On 05/25/2011 03:01 AM, John R Pierce wrote:
> On 05/24/11 5:50 PM, Andrej wrote:
>> Add more RAM? Look at tunables for other processes on
>> the machine? At the end of the day making the kernel shoot
>> anything out of despair shouldn't be the done thing.
>
> somehow, 'real' unix has neither a OOMkiller nor does it flat out die
> under heavy loads, it just degrades gracefully. I've seen Solaris and
> AIX and BSD servers happily chugging along with load factors in the
> 100s, significant portions of memory paging, etc, without completely
> crumbling to a halt. Soimetimes I wonder why Linux even pretends to
> support virtual memory, as you sure don't want it to be paging.
>
>
http://developers.sun.com/solaris/articles/subprocess/subprocess.html
"Some operating systems (such as Linux, IBM AIX, and HP-UX) have a
feature called memory overcommit (also known as lazy swap allocation).
In a memory overcommit mode, malloc() does not reserve swap space and
always returns a non-NULL pointer, regardless of whether there is enough
VM on the system to support it or not.
The memory overcommit feature has advantages and disadvantages."
(the page goes on with some interesting info) [*]
It appears by your definition that neither Linux, AIX nor HP-UX are
'real' Unix. Oh, wait, FreeBSD overcommits, too, so can't be 'real' either.
/me wonders now what a 'real' Unix is. :) Must be something related with
'true' SysV derivatives. If memory serves me well, that's where the word
'thrashing' originated, right? Actually in my experience nothing
'thrashes' better than a SysV, Solaris included.

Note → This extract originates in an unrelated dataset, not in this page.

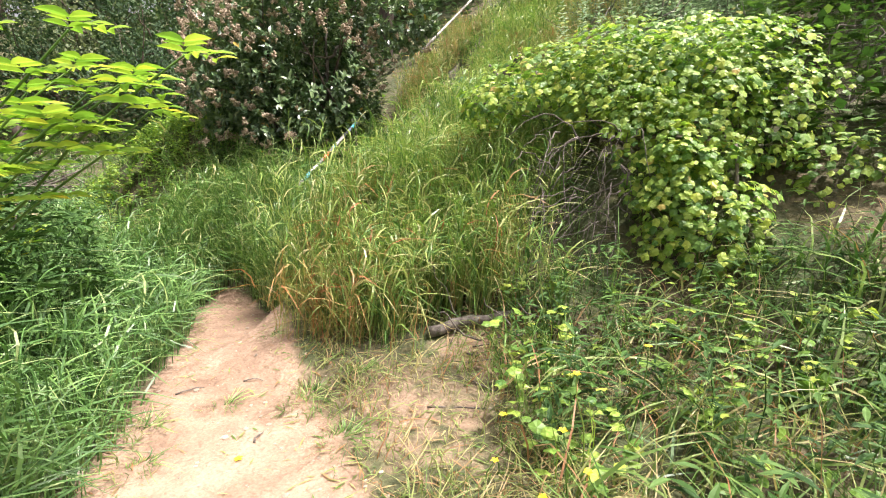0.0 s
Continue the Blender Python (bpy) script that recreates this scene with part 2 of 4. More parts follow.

The solution for the OP problem is to keep the system from reaching OOM
state in the first place. That is necessary even with overcommitting
turned off. PG not performing its job because malloc() keeps failing
isn't really a "solution".
.TM.
[*] One missing piece is that overcommitting actually prevents or delays
OOM state. The article does mention "system memory can be used more
flexibly and efficiently" w/o really elaborating further. It means that,
given the same amount of memory (RAM+swap), a non overcommitting system
reaches OOM way before than a overcommitting one. Also it is rarely a
good idea, when running low on memory, to switch to an allocation policy
that is _less_ efficient, memory wise.